Dino Ebel had a front-row seat to one of Turner’s recent friction-free landings last month. It happened on Jackie Robinson Day against the Cincinnati Reds at Dodger Stadium. That time, Turner coasted into third base. Ebel, the Dodgers’ third base coach, was standing right there. But he was busy looking up, doing his job, so he didn’t notice Turner’s slide. It wasn’t until he watched the video after the game that he realized Turner had pulled another one off.
“He's, like, the best, for me,” Ebel said. “He's so fast. He's so light on his feet. When he slides, I don't even hear him.”
Ebel said Turner’s intuitiveness, derived from wreaking havoc on the bases at every level, is unmatched, allowing for the smooth landings. He knows when to slide, how far he needs to be to not only make it safely but ensure he doesn’t get off the bag.
“It’s not talked about much, but there’s definitely an art to it,” said Dodgers manager Dave Roberts, whose baserunning ability fueled his 10-year playing career. “It’s part of being a complete baserunner.”

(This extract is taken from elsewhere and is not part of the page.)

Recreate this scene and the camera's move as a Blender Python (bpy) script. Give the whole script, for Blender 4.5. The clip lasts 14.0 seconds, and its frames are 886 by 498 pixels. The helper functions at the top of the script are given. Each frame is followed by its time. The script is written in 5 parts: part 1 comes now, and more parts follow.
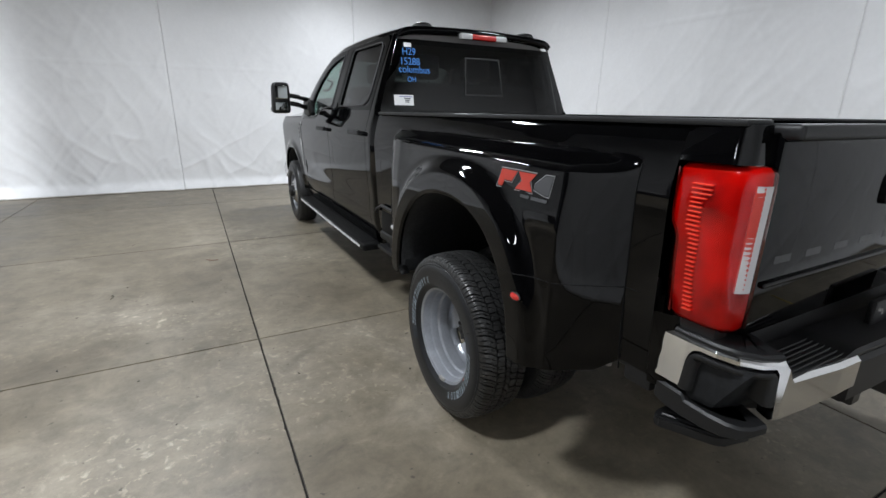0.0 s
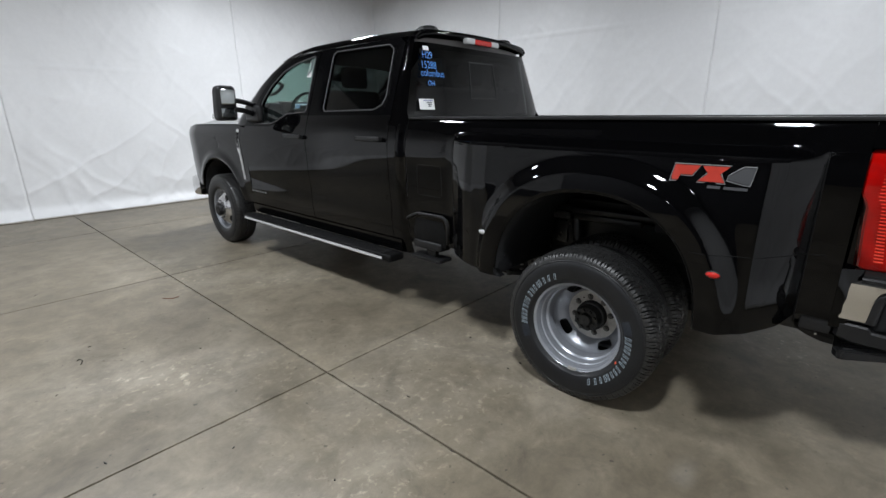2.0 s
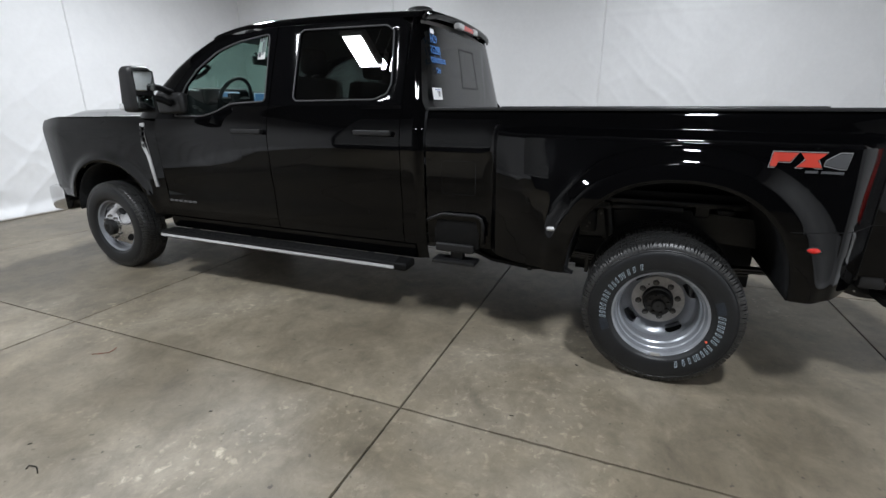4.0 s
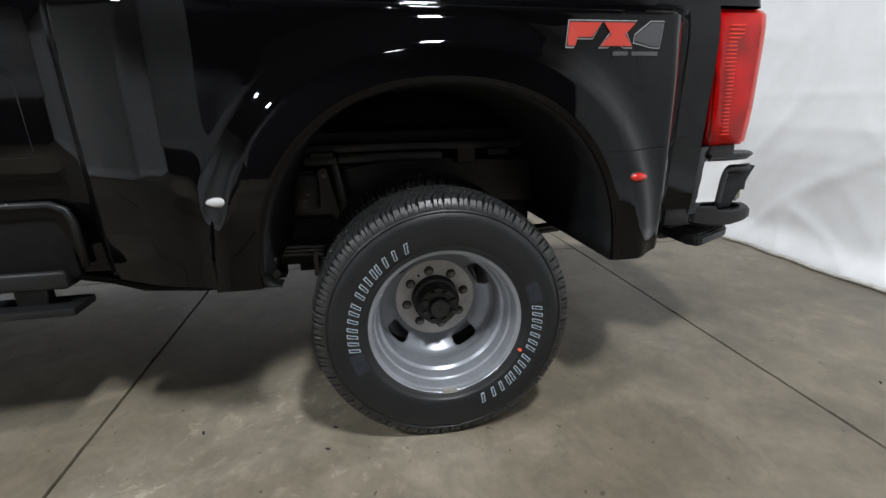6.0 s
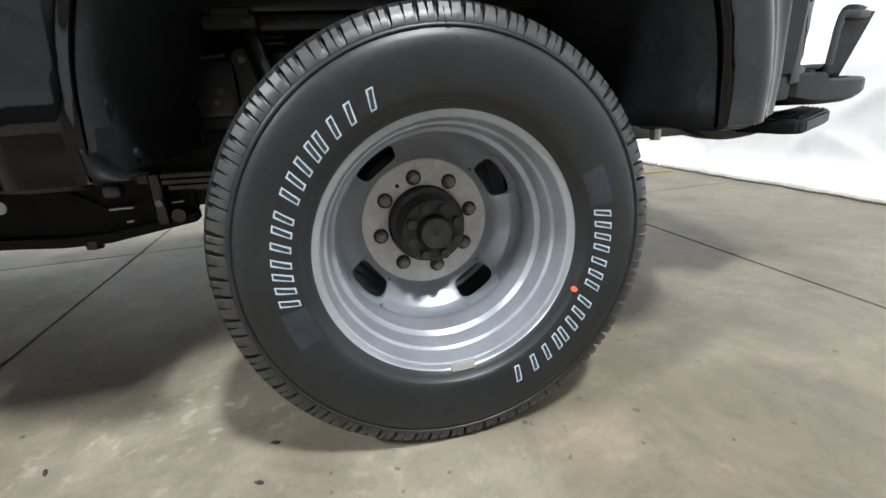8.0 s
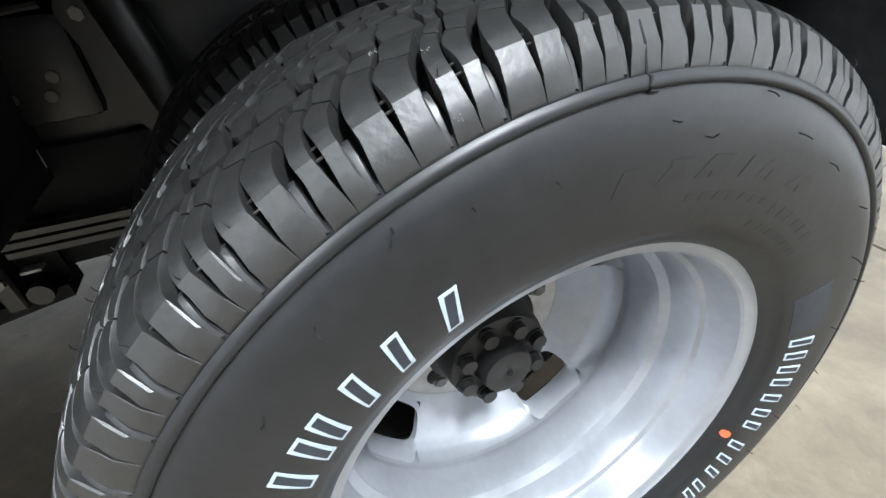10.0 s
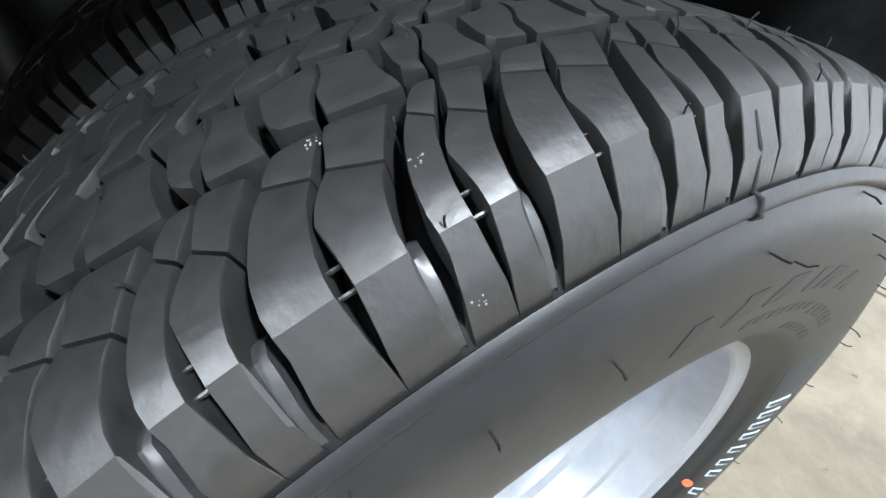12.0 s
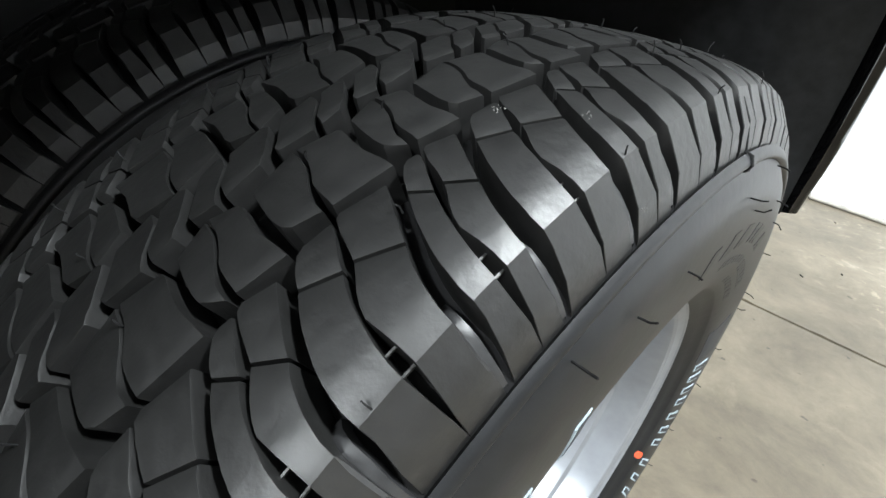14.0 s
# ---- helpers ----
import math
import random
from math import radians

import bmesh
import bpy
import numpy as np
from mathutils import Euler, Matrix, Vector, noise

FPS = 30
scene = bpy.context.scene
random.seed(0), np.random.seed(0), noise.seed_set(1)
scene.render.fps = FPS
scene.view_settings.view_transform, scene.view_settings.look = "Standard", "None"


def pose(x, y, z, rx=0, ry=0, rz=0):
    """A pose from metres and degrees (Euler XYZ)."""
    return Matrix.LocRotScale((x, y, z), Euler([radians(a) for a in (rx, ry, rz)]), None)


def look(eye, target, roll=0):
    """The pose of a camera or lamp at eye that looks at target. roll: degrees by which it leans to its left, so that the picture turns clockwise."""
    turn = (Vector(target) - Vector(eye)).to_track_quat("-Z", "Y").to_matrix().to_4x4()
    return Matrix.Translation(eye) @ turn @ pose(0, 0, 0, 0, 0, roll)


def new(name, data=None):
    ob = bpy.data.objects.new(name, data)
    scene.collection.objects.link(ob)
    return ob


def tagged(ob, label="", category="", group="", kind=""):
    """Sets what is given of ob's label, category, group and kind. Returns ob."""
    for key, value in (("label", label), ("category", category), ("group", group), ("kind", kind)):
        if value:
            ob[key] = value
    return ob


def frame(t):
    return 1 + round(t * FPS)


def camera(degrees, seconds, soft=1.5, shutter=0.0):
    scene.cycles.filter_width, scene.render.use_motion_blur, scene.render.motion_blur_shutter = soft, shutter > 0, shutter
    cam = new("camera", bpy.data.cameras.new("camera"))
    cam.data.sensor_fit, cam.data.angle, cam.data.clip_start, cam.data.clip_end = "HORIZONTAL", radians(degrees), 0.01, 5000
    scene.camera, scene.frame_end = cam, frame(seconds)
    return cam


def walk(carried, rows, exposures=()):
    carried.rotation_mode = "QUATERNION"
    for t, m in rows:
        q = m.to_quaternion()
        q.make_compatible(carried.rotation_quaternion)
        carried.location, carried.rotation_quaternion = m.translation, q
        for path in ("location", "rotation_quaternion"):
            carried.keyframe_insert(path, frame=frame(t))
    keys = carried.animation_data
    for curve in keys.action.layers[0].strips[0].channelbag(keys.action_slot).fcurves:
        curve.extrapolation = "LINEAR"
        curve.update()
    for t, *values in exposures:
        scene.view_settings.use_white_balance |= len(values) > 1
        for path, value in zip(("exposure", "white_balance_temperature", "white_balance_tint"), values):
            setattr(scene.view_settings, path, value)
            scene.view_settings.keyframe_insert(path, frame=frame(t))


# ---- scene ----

Then there’s the speed. Statistically, Turner’s sprint speed of 30.1 feet per second this season was tied for third in the majors entering Sunday, according to Baseball Savant. He leads the major leagues with 30 bolts — defined as any run where the sprint speed reaches 30 feet per second. For the old-school stat heads, he has eight steals in nine attempts.
Ebel said Turner is the fastest player he has coached in the majors. Mike Trout and Peter Bourjos, players he coached with the Angels, are next on the list. Trout, Ebel said, is a different kind of runner. He’s loud. Bourjos was lighter. But not as light as Turner.
Elliott Avent, Turner’s coach at North Carolina State, had a nickname for his star shortstop: Seabiscuit, after the legendary race horse from the 1930s. Avent recalled Turner scoring so quickly in an ACC championship game that the umpire didn’t watch the play so he called Turner out without noticing what happened.
“His slides are poetry in motion,” Avent said. “When he runs, it's like his feet don't hit the ground. It's like watching a deer run through the woods. It's like his hooves are hardly hitting the ground.”
Turner said knowing good slides from bad ones is easy. Not necessarily from a smoothness standpoint, but whether the slide slowed down the runner. His famous feet-first pop-up slide, when executed properly, seemingly eliminates any friction. It gives him an edge. There isn’t another one quite like it.